Why Re-Organize GF100? One Word: Geometry
Successful architectures don’t get re-worked just to impress the ladies. There’s a rhyme and reason behind Nvidia’s decision to arm each GPC with its own raster engine and each SM with what it calls a PolyMorph engine (no, WoW players, we’re not talking about sheeping the stream processors here…).
First things first: the PolyMorph engine refers to a five stage piece of fixed-function logic that works in conjunction with the rest of the SM to fetch vertices, tessellate, perform viewport transformation, attribute setup, and output to memory. In between each stage, the SM handles vertex/hull shading and domain/geometry shading. From each PolyMorph engine, primitives are sent to the raster engine, each capable of eight pixels per clock (totaling 32 pixels per clock across the chip).
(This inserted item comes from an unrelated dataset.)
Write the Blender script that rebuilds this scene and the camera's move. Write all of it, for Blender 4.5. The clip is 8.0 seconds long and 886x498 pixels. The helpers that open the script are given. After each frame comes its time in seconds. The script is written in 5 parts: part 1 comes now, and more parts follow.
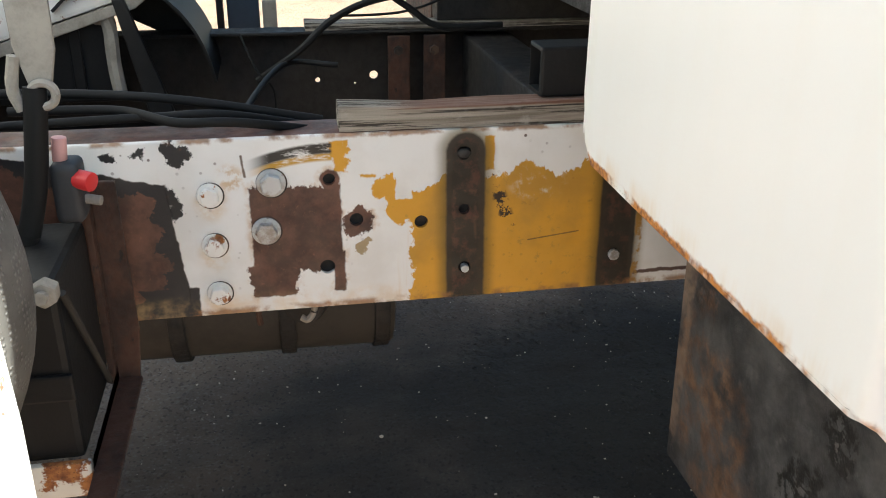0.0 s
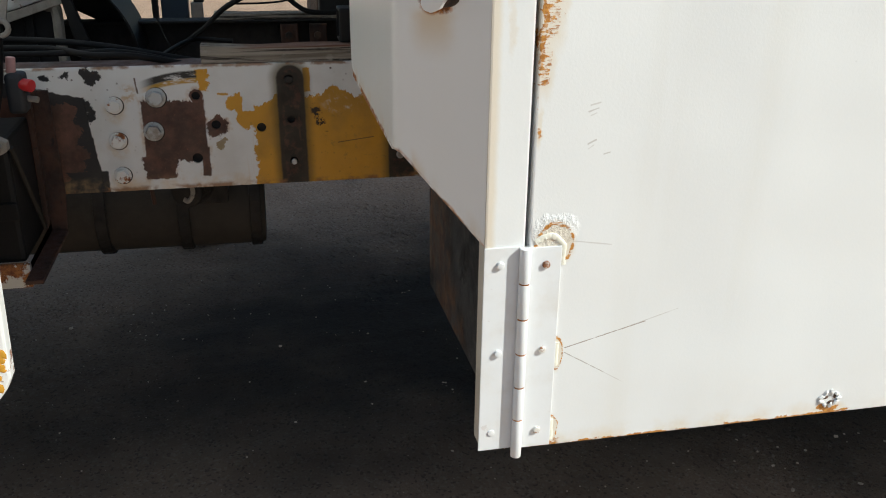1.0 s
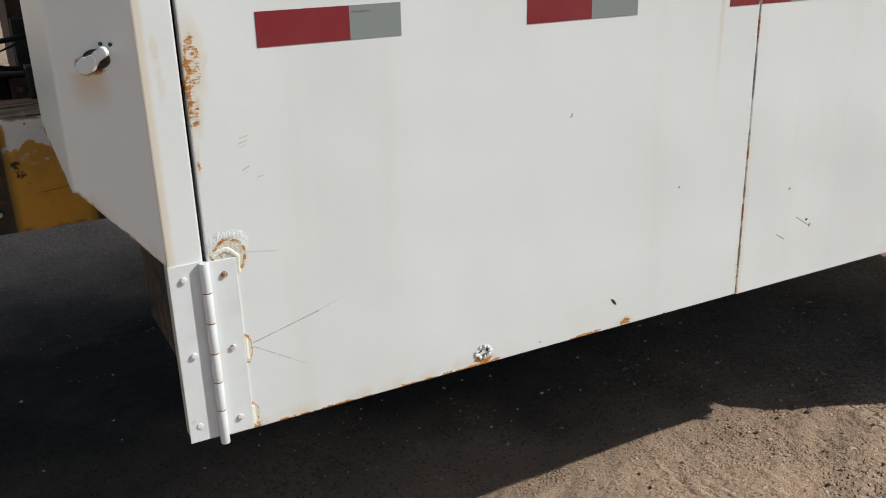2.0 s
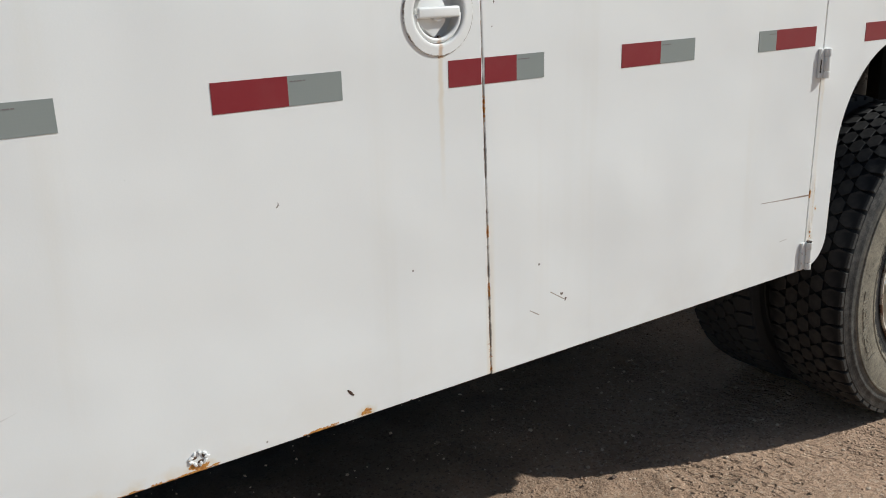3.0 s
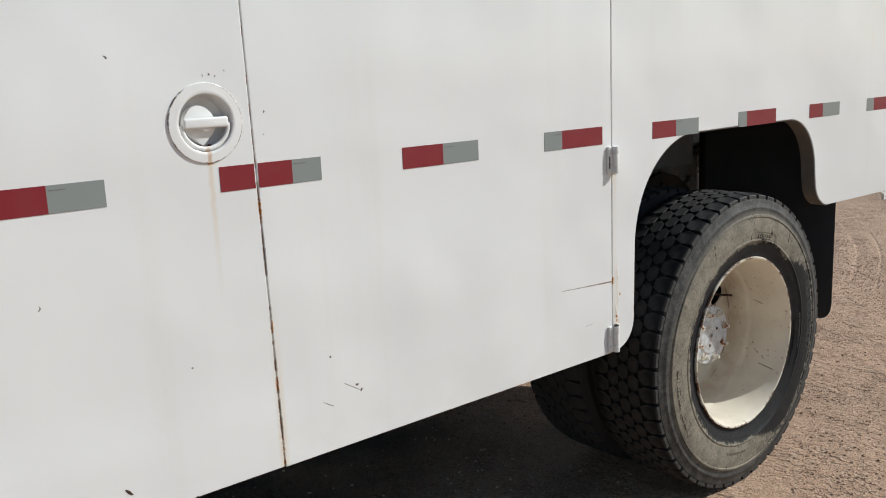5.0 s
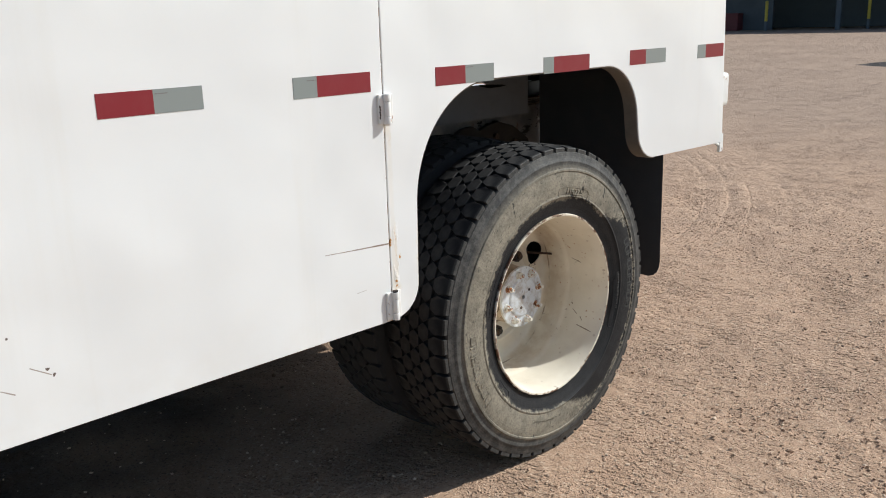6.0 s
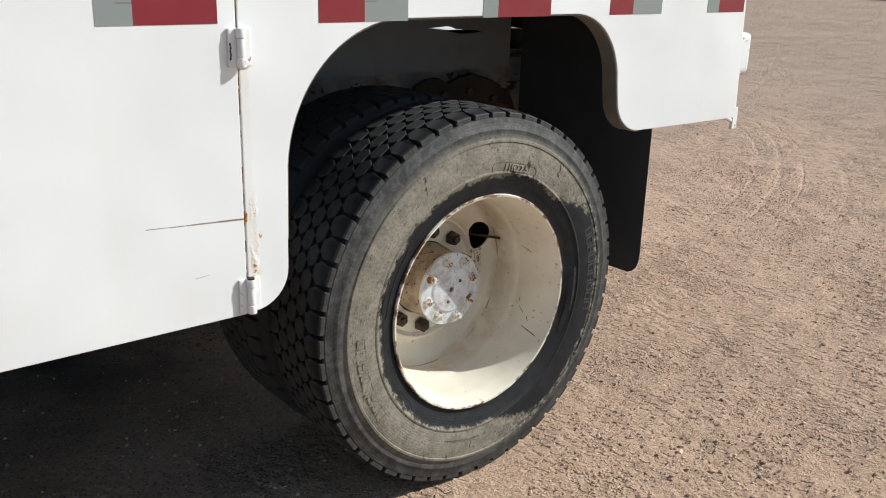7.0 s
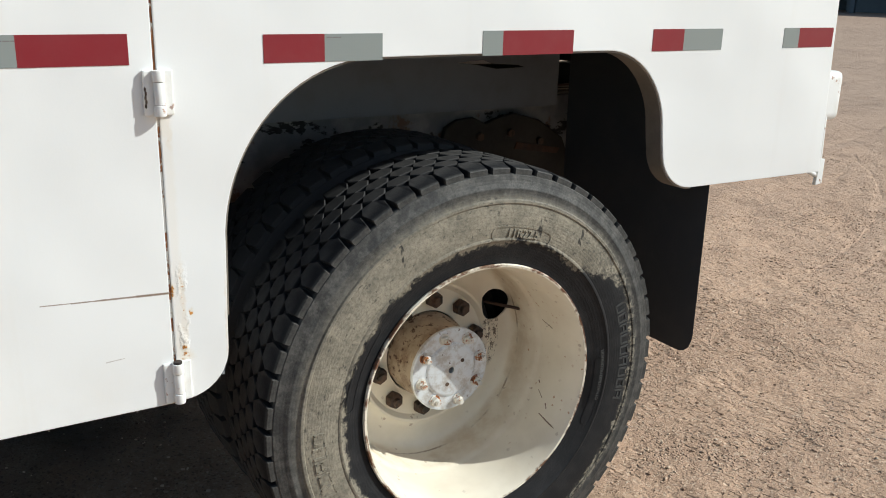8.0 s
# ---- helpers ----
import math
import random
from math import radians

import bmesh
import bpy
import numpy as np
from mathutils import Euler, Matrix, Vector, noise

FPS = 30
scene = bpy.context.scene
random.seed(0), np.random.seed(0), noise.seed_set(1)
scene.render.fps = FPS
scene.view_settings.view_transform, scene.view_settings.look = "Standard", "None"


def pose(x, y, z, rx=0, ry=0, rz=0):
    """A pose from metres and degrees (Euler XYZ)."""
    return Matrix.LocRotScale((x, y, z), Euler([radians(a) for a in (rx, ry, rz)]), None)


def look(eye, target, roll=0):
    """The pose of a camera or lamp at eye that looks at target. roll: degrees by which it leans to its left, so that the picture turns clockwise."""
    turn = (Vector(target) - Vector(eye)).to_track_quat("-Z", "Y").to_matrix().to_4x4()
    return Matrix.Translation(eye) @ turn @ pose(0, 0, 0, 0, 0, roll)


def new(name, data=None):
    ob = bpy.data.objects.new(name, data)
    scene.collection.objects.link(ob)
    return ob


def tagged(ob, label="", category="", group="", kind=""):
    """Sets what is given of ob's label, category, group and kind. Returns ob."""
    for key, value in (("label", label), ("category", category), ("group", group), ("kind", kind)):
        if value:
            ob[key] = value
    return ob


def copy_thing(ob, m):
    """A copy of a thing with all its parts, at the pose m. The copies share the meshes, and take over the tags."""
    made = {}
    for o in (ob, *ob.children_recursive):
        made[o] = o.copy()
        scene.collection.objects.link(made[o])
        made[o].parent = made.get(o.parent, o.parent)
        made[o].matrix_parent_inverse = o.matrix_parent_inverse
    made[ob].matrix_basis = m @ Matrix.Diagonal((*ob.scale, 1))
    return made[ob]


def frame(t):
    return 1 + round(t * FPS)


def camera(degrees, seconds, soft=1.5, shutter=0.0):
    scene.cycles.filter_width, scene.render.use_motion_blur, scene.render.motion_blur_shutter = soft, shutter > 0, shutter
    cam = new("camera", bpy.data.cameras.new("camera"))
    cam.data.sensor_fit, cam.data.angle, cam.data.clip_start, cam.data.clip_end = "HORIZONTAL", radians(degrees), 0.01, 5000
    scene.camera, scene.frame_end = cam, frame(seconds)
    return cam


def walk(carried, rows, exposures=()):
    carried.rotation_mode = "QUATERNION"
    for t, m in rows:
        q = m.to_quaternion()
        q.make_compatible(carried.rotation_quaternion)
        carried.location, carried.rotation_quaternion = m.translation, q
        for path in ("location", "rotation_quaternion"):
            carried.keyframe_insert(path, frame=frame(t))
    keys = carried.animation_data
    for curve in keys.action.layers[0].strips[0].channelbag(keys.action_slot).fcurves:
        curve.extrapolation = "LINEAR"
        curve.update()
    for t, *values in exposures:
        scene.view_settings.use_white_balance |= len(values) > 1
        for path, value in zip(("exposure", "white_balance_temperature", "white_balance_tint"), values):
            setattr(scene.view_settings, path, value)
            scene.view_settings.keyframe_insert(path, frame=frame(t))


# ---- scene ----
# ---------------------------------------------------------------- camera
LENS = 53.2
cam = camera(LENS, 8.0, soft=1.0)
PATH = [
    (0, (-0.462, -0.323, 1.397), (-0.116, 1.475, 0.592), 0.6),
    (0.2, (-0.433, -0.465, 1.402), (-0.099, 1.344, 0.616), 0.6),
    (0.3, (-0.404, -0.538, 1.395), (-0.092, 1.280, 0.621), 0.6),
    (0.4, (-0.366, -0.615, 1.388), (-0.068, 1.208, 0.621), 0.7),
    (0.5, (-0.327, -0.69, 1.382), (-0.038, 1.134, 0.615), 0.7),
    (1, (-0.299, -1.009, 1.386), (0.108, 0.801, 0.64), 0.8),
    (1.5, (-0.302, -1.217, 1.41), (0.357, 0.527, 0.686), -0.2),
    (2, (-0.241, -1.281, 1.446), (0.651, 0.368, 0.748), -1.3),
    (2.2, (-0.179, -1.314, 1.441), (0.799, 0.297, 0.77), -1.7),
    (3.3, (0.178, -1.425, 1.493), (1.3, 0.137, 0.947), -2.3),
    (3.5, (0.206, -1.448, 1.484), (1.366, 0.101, 0.98), -3.1),
    (4, (0.238, -1.431, 1.491), (1.463, 0.089, 1.06), -3.3),
    (4.2, (0.233, -1.439, 1.497), (1.458, 0.091, 1.098), -3.0),
    (5.3, (0.379, -1.723, 1.486), (1.669, -0.244, 1.099), -2.2),
    (5.5, (0.504, -1.747, 1.49), (1.825, -0.304, 1.077), -2.1),
    (6, (0.784, -1.764, 1.455), (2.147, -0.39, 0.95), -1.7),
    (6.5, (1.13, -1.695, 1.434), (2.484, -0.343, 0.851), -0.3),
    (7, (1.478, -1.691, 1.406), (2.698, -0.232, 0.789), 1.6),
    (7.5, (1.737, -1.636, 1.393), (2.84, -0.101, 0.742), 1.4),
    (8, (1.95, -1.561, 1.424), (2.957, 0.067, 0.844), 1.4),
]
EXPOSURES = [(0.0, 1.48, 6600, 3), (0.2, 1.30, 6600, 3), (0.3, 1.00, 6550, 3), (0.4, 0.66, 6500, 3), (0.5, 0.42, 6450, 3), (1.0, -0.02, 6400, 3),
             (1.5, -0.34, 6350, 4), (2.2, -0.38, 6300, 5), (3.5, -0.37, 6300, 6), (4.0, -0.32, 6300, 6), (5.3, -0.31, 6300, 7), (5.6, -0.25, 6300, 7), (6.0, 0.00, 6300, 7), (6.5, 0.18, 6250, 7), (7.0, 0.06, 6250, 6), (8.0, 0.04, 6300, 4)]
walk(cam, [(t, look(eye, target, roll)) for t, eye, target, roll in PATH], EXPOSURES)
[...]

Now, why was it necessary to get more granular about the way geometry was being handled when a monolithic fixed-function front-end has worked so well in the past? After all, hasn’t ATI enabled tessellation units in something like six generations of its GPUs (as far back as TruForm in 2001)? Ah, yes. But how many games actually took advantage of tessellation between then and now? That’s the point.
Ever since the days of Nvidia’s GeForce 2 architecture, we’ve been hearing about programmable pixel and then vertex shading. Now we’re getting some very impressive shaders able to add tremendous detail to the latest DirectX 9 and 10 games (Nvidia claims a 150x increase in shading performance from the GeForce FX 5800-series to GT200). But I know we’ve all seen some of the terri-bad geometry that totally ruins the guise of realism in our favorite games. Purportedly, the next frontier in augmenting graphics realism involves cranking the dial on geometry.
DirectX 11 posits to fix this via three new stages in the rendering pipeline: the hull shader, which computes control point transforms, the tessellator, which takes in the tessellation factors from the hull shader and outputs domain points, and the domain shader, which operates on each of those points.
But in order to facilitate the performance needed to make tessellation feasible, Nvidia had to shift away from that monolithic front-end and toward a more parallel design. Hence, the four raster and 16 PolyMorph engines. The company naturally has its own demos that show how much more efficient GF100 is versus the Cypress architecture, which employs the “bottlenecked” monolithic design—however, we’ll want to compare the performance of a title like Aliens Vs. Predator from Rebellion Developments with tessellation on and off to compare a more balanced app. Up front, though, Nvidia claims that GF100 enables up to 8x better performance in geometry-bound environments than GT200.